From the desk of Adrianne E. Avillion, DEd, RN

Staff Development Weekly: Insight on Evidence-Based Practice in Education, March 11, 2011

Editor's note: This feature is written by nursing staff development expert Adrianne E. Avillion, DEd, RN. Each week, Adrianne writes about an important issue in the area of staff development or answers reader questions. If you have a question for Adrianne, e-mail her at

Publishing tips for nursing staff development professionals

Publishing is rapidly becoming an expectation for those who are proficient nursing professional development (NPD) specialists. Here are some tips for those pursuing the publication dream.
Write about a topic with which you are VERY familiar and have a passionate interest in. Writing is a time-consuming process that almost always involves editing, rewriting, and still more rewriting, so be sure you are passionate about the topic. For example, did you plan and initiate an education endeavor that had a positive impact on organizational effectiveness such as decreasing adverse occurrences or increasing retention? Did you participate in a research project that linked positive patient outcomes to education? These are good examples of topics that will generate interest among clinicians and educators alike.
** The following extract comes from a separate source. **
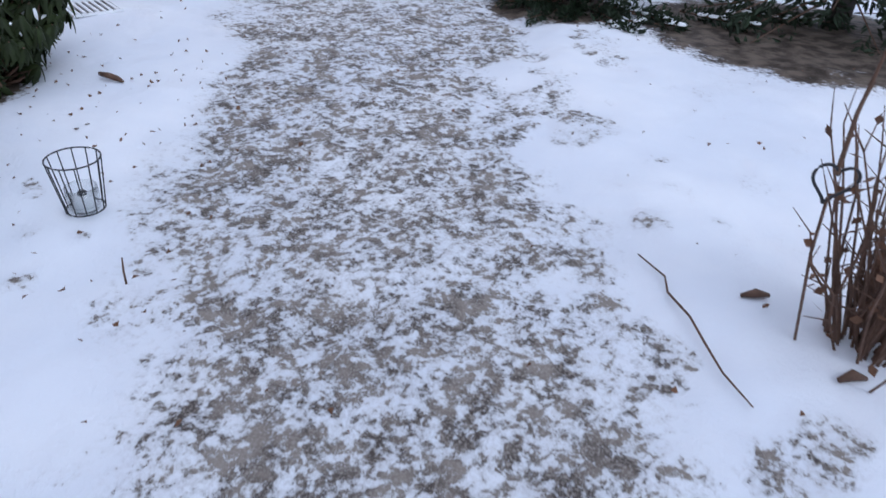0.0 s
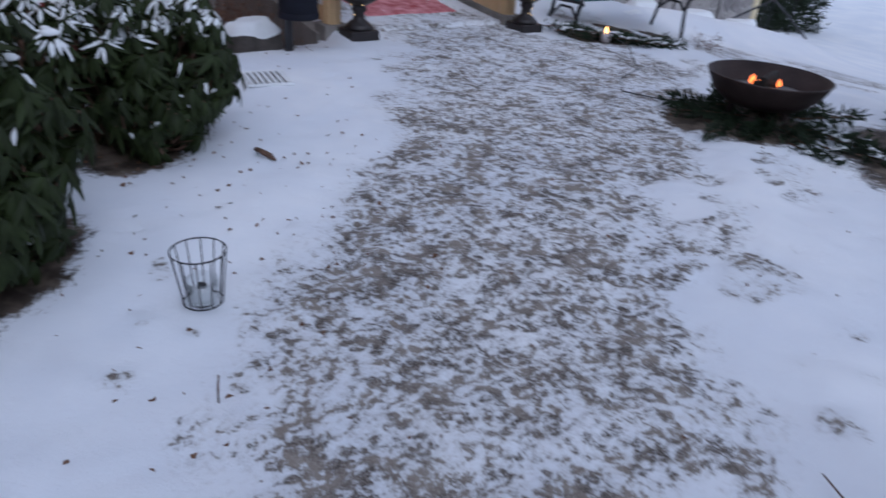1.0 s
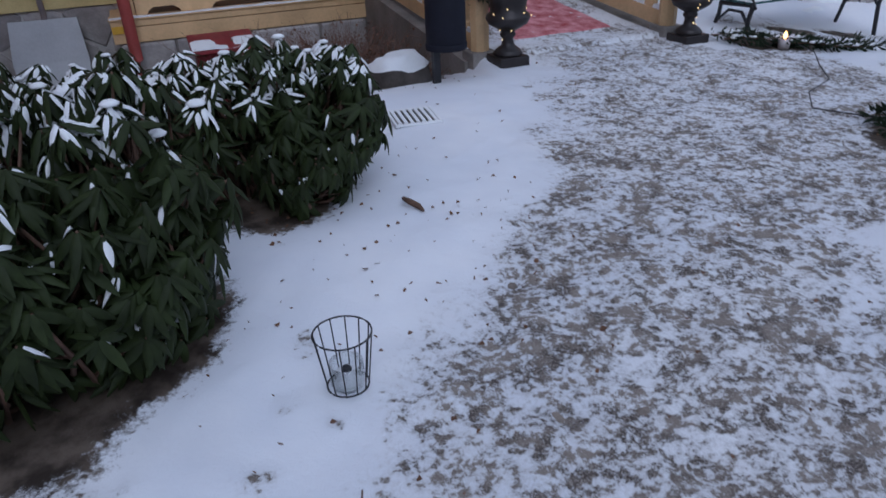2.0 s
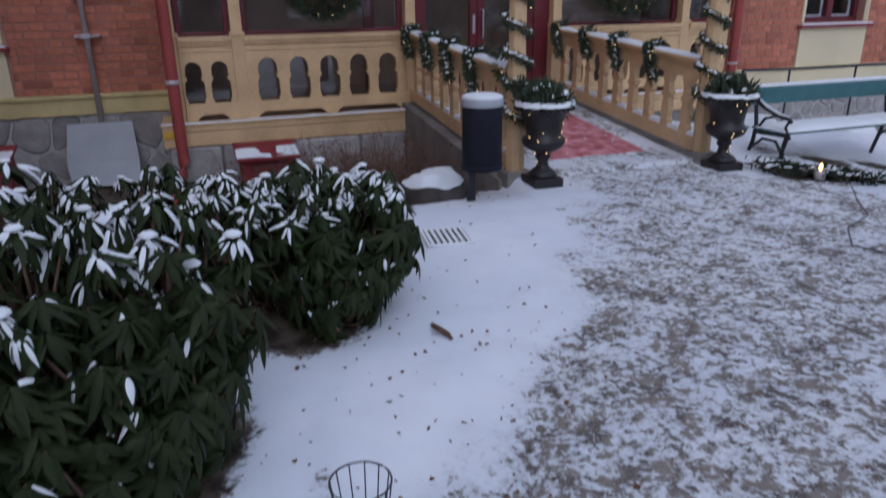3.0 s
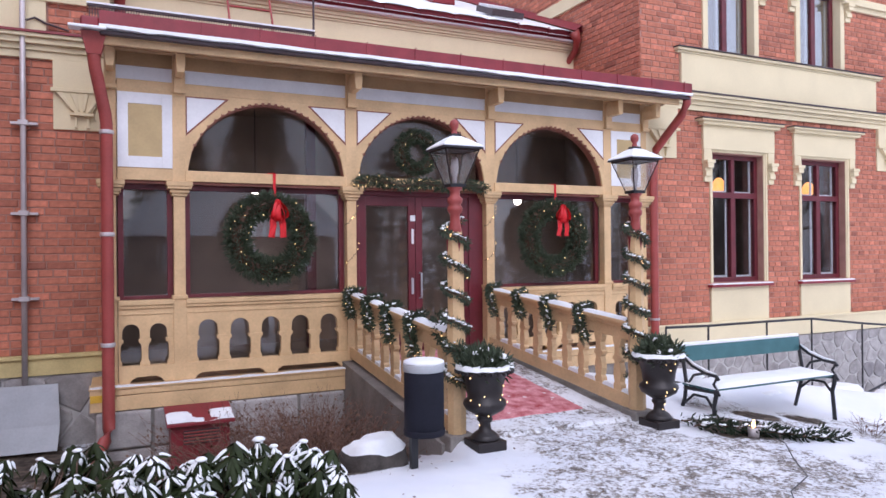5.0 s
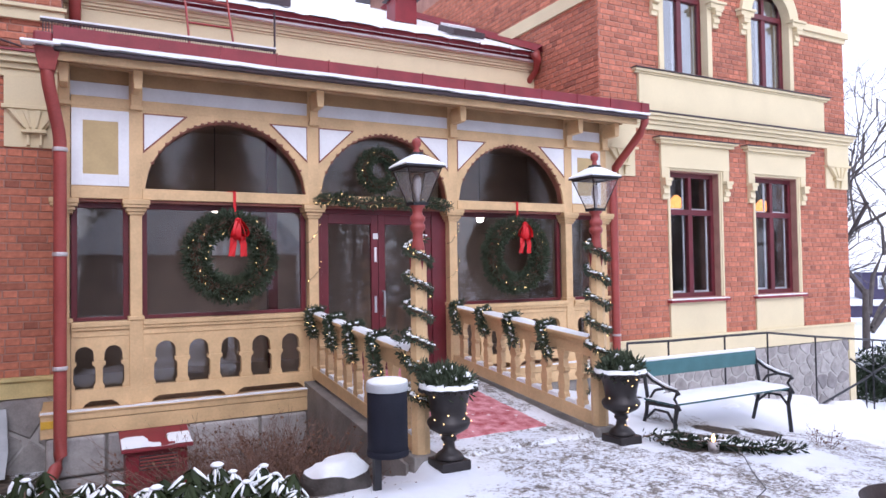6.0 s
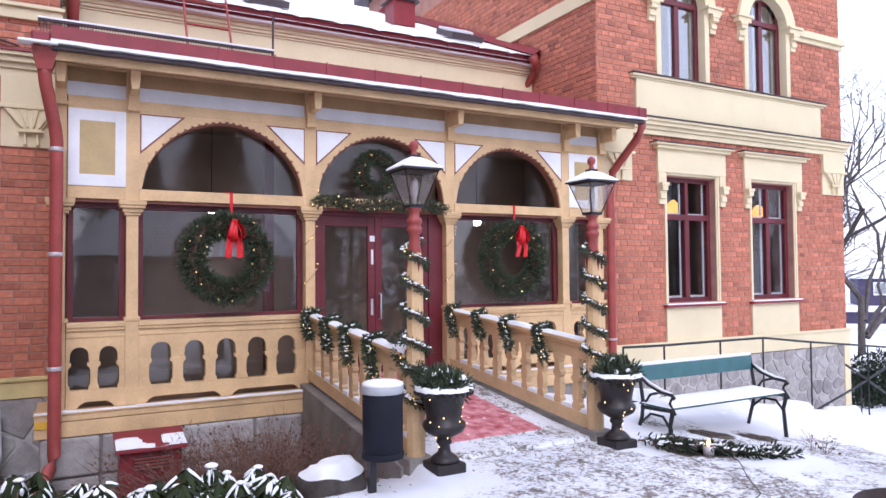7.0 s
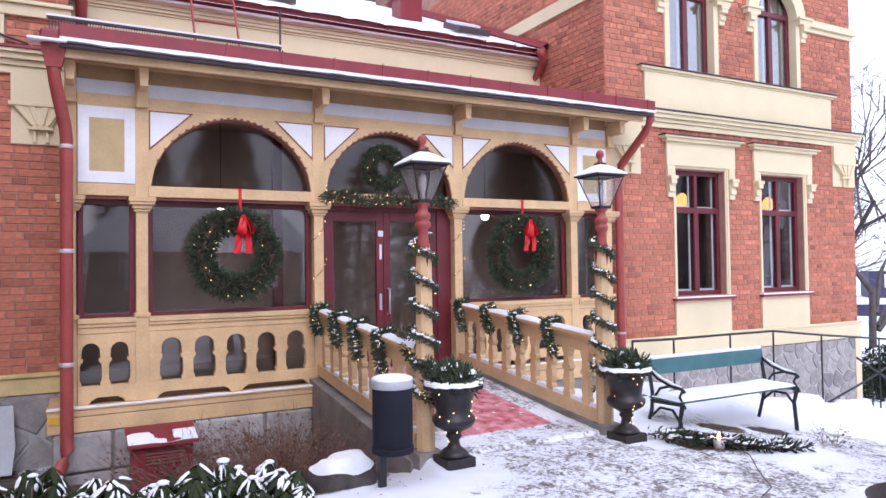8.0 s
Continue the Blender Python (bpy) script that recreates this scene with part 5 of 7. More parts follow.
garland([(2.58, -0.05, 2.33), (2.85, -0.06, 2.36), (3.15, -0.07, 2.31), (3.45, -0.07, 2.35), (3.75, -0.07, 2.31), (4.05, -0.06, 2.35), (4.3, -0.05, 2.3)], 0.06, 26, 5, "fir garland with lights along the door transom", lights=26)
garland([(2.68, 0.1, 3.02), (2.64, 0.02, 2.5), (2.58, -0.05, 2.36)], 0.008, 4, 6, "thin string of lights", lights=3, size=0.015)
for k, x in enumerate((2.53, 4.375)):
    garland([(x + 0.09, 0.03, 2.1), (x + 0.05, -0.02, 1.98), (x - 0.05, -0.02, 1.86), (x - 0.09, 0.03, 1.84)], 0.006, 2, 80 + k, "thin string of lights wound round a porch post", lights=4, size=0.014)
    garland([(x + 0.09, 0.03, 1.66), (x + 0.05, -0.02, 1.52), (x - 0.05, -0.02, 1.42), (x - 0.09, 0.03, 1.4)], 0.006, 2, 90 + k, "thin string of lights wound round a porch post", lights=4, size=0.014)
    for i, f in enumerate((0.02, 0.27, 0.5, 0.74)):
        y = -0.05 - 2.55 * f
        z = 1.06 - 0.18 * f
        side = x - 0.1
        garland([(x + 0.05, y, z + 0.02), (side, y - 0.02, z), (side - 0.01, y - 0.08, z - 0.14), (side, y - 0.16, z - 0.25 - 0.03 * ((i * 5 + k * 3) % 4))], 0.036, 20, 30 + 7 * k + i, "fir garland hanging from the ramp railing", True, 5)
garland([(2.56, -2.3, 0.93), (2.5, -2.55, 0.82), (2.5, -2.85, 0.74), (2.55, -2.95, 0.66)], 0.055, 24, 44, "fir garland reaching down to the urn", True, 4)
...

Select a journal(s) that fits your topic. Your topic, in large part, dictates which journal(s) is most appropriate for submitting your article. For example, an article about an innovative education program is a topic of interest to readers of journals such as the Journal for Nurses in Staff Development and the Journal of Continuing Education in Nursing.

Obtain a copy of the guidelines for authors from the journal in which you are interested in publishing. Guidelines are nearly always available on the journal's website or may be found in the journals themselves. Read all guidelines carefully and follow them meticulously. You must adhere to the guidelines in order to have an article published. If you have questions about the guidelines, don't hesitate to contact the journal for clarification. Most journals' websites contain contact information.

Weigh the pros and cons of coauthorship. Coauthoring has advantages and pitfalls. First, coauthors should have been involved in the project you are writing about. They should also be part of the work of writing and rewriting the article. I know some authors who have added a colleague's name to the list of authors simply because that colleague is a well-known author, but who did little or none of the writing or who had only minimal participation in the project they wrote about. This can lead to resentment. In my experience, the most successful writing partnerships are those in which all parties share the workload.

Identical articles cannot be published in different journals. Some fledgling writers have asked me if they can submit a manuscript that is identical to one that has been published to other journals. The answer is no. The copyright of your published article belongs to the journal in which it was published. If you submit the identical article to another journal you are violating copyright mandates.

You can, however, write another article based on the same topic and submit it to other journals. For example, although the research process and study results are the same, you could write it up as a different article.

Write a draft of the article and ask a colleague to review it. Ideally, this colleague has publication experience and should NOT be familiar with or involved in the project you are writing about. This colleague will review the article from the reader's point of view. Remember, most, if not all, readers will not be familiar with your project. Your colleague should point out what you need to clarify, expand, and/or go into greater detail.

Read articles in the journals you are hoping to publish in. This will help you get a feeling for the style of the articles that have been successfully published.

Don't be offended if and when you are asked to rewrite your article. All published authors have to do some rewriting and editing based on directives from reviewers and/or editors. Rewrites are requested to improve the article and its usefulness to readers, not to insult you.

Finally, don't be discouraged. Even if your first submission is rejected, keep trying. The effort is well worth it when you see your article in print.